Geoff Chappell, Software Analyst
The public symbol file NTKRPAMP.PDB for the original release of Windows 10 tells that the kernel is built with the NTIOAPI_X.H header at
and draws from it the type definitions that are shown in the table below. NTIOAPI_X.H is published in the “minwin” directory of the Windows Driver Kit (WDK) for Windows 10 in the original and Version 1511 editions. This disclosure is here thought to have been an oversight. Publication is not continued in later editions.
All types that the kernel is known to pick up from NTIOAPI_X.H are defined in the standard header WDM.H or in the slightly less standard header NTIFS.H. The line numbers on the left of the table are from NTIOAPI_X.H as known from the symbol file. All agree with the NTIOAPI_X.H from the WDK for the original release of Windows 10. The line numbers on the right are from the WDM.H and NTIFS.H in the same WDK.
Explanation of what can be known of the correspondence between definitions in NTIOAPI_X.H and in the others is easier if NTIOAPI_X.H is treated as a master from which definitions in the other files are copied, but keep in mind that NTIOAPI_X.H may itself be tool-generated. Still, at least for NTIOAPI_X.H, more is known than just its name, some of the types it defines, and the line numbers that have the opening braces of these definitions. Few candidates as master headers are supplied even in the “minwin” disclosure, and NTIOAPI_X.H is by far the largest. Its availability means that the mapping of line numbers in NTIOAPI_X.H to line numbers in WDM.H can be known not just for the relatively few that are identified by the symbol file. Instead, It can worked out with good confidence in its entirety.
Certainty would require access to the extraction tool, but a good sense of the scheme seems safe to infer from observation. Lines in NTIOAPI_X.H are copied to other headers if they end with a comment in a particular form or they are between comments in a particular form. For these comments the other headers have names such as “wdm” for WDM.H. Ranges of lines to copy are book-ended by single-line comments that can contain apparently any number in any mix of begin_name and end_name. The copying to a header is just of lines between this header’s begin and end comments, non-inclusively. There looks to be no requirement that begin and end comments for the same name must balance. Ranges for different names look to be independent. A single line is copied to a header if it ends with a single-line comment that names the header. (Presumably, it becomes copy-able to multiple headers by having multiple names in the comment, but NTIOAPI_X.H has no example.) Where a line that is copied to a header has a comment that would select some other header, the comment may be copied or not: what rule governs this is unclear. See for instance that a “begin_winnt” and “end_winnt” at lines 32 and 94 in a range for copying to WDM.H become empty lines in WDM.H but a seemingly similar pair at lines 7231 and 7315 are copied whole to NTIFS.H.

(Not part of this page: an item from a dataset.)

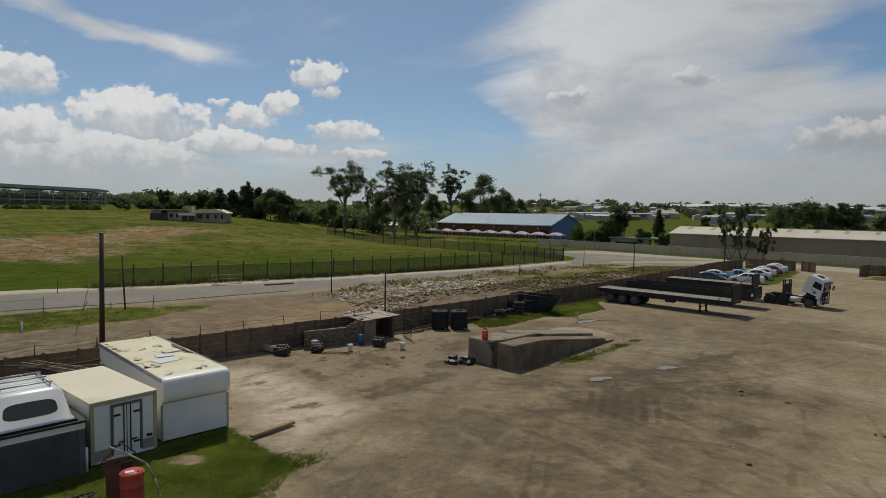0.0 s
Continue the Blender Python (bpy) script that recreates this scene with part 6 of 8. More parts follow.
    part("kick_plate", cube(0.125, 0.655, -0.016, 0.012, 0.14, 0.50), "plaster", c, "scuffed grey kick plate")
    part("kick_plate", cube(1.745, W - 0.125, -0.016, 0.012, 0.14, 0.50), "plaster", c, "scuffed grey kick plate")
    for x0, x1 in ((0.755, 1.185), (1.215, 1.645)):
        d = part("door", cube(x0, x1, -0.02, 0.015, 0.22, 1.93), "white_panel", c)
        part("lock_bar", rod((x1 - 0.1 if x0 < 1 else x0 + 0.1, -0.05, 0.22), (x1 - 0.1 if x0 < 1 else x0 + 0.1, -0.05, 1.95), 0.022), "dark_steel", d)
        for z in (0.5, 1.6):
            part("hinge", cube(x0 if x0 < 1 else x1 - 0.22, x0 + 0.22 if x0 < 1 else x1, -0.045, -0.022, z, z + 0.07), "dark_steel", d)
        part("latch", cube((x0 + x1) / 2 - 0.09, (x0 + x1) / 2 + 0.12, -0.07, -0.05, 0.62, 0.67), "dark_steel", d)
    part("door_seal", cube(1.187, 1.213, -0.02, 0.0, 0.22, 1.93), "black", c)
    part("marker", shift(lathe([(0.06, -0.03), (0.06, -0.005)], 12, "Y"), 1.95, 0.018, 0.62), "black", c)
    part("marker", cube(2.02, 2.10, -0.0, 0.017, 0.56, 0.66), "dark_steel", c)
    # the roller-shutter store with a pickup canopy on top
    s = thing("shutter_store", "grey roller-shutter steel store with white top band", "container", heading(-15.6, 15.95, 0.69, 0.724, 0.0))
    W, L, Hh = 5.2, 4.2, 1.95
    part("body", cube(0.0, W, 0.05, L, 0.0, Hh - 0.2), "shutter", s)
    part("top_band", cube(-0.02, W + 0.02, 0.0, 0.046, Hh - 0.42, Hh - 0.2), "white_panel", s)
    part("roof", cube(-0.05, W + 0.05, -0.08, L + 0.05, Hh - 0.197, Hh - 0.12), "dark_steel", s)
    part("side_post", cube(W - 0.16, W, 0.0, 0.046, 0.0, Hh - 0.425), "shutter", s)
    part("pipe", rod((W + 0.06, 0.02, 0.0), (W + 0.06, 0.02, 0.85), 0.045), "white_paint", s)
    door = part("shutter", cube(0.02, W - 0.17, 0.02, 0.045, 0.0, Hh - 0.45), "shutter", s, "ribbed grey roller shutter")
    n = 22
    for k in range(n):
        z, pitch = k * (Hh - 0.45) / n, (Hh - 0.45) / n
        bm = prism([(0.018, z + 0.004), (-0.022, z + 0.018), (-0.026, z + pitch * 0.55), (0.018, z + pitch - 0.002)], 0.02, W - 0.17)
        bm.transform(Matrix(((0, 1, 0, 0), (1, 0, 0, 0), (0, 0, 1, 0), (0, 0, 0, 1))))
        bmesh.ops.recalc_face_normals(bm, faces=bm.faces[:])
        part("slat", bm, "shutter", door)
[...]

The mapping from the 8719-line NTIOAPI_X.H to the other headers would be tedious to show in its entirety. For instance, lines are copied to WDM.H and to NTIFS.H in 15 and 34 distinct ranges. A summary is easier from the reverse perspective. Each of several headers from the WDK for Windows 10 or the contemporaneous Software Development Kit (SDK) has one range of contiguous lines that can all be accounted for as copies from NTIOAPI_X.H, either intact or after stripping selection comments:
|Comment Name||Header||Contiguous Range in Header||First and Last in NTIOAPI_X.H|
|wdm||WDM.H||6094 to 6820||32 and 8679|
|ntddk||NTDDK.H||4024 to 4233||485 and 8703|
|ntifs||NTIFS.H||5548 to 12763||243 and 8709|
|ntminiport||MINIPORT.H||5771 to 5861||8613 and 8703|
|ntosifs||NTOSIFS.H||2814 to 3157||2258 and 8237|
|winnt||WINNT.H||12142 to 12729||33 and 8709|
|winioctl||WINIOCTL.H||5544 to 10383||2025 and 8237|
|wudfwdm||WUDFWDM.H||1161 to 1249||169 and 8641|
The headers are ordered according to some rough and subjective measure of specialisation or of distance from kernel-mode programming. The first four are standard in the sense that driver code of the right sort can be written without including any of the other standard headers. NTOSIFS.H is slightly different in that it adds less public material to the more readily available NTIFS.H. It’s available for inspection only because it’s another “minwin” disclosure. WINNT.H and WINIOCTL.H are, of course, for user-mode programming. WUDFWDM.H is for user-mode drivers.
Extraction is also defined for several headers that have not been found in any kit. Their names in comments are: ntndis, ntoshvp and wudfpwdm.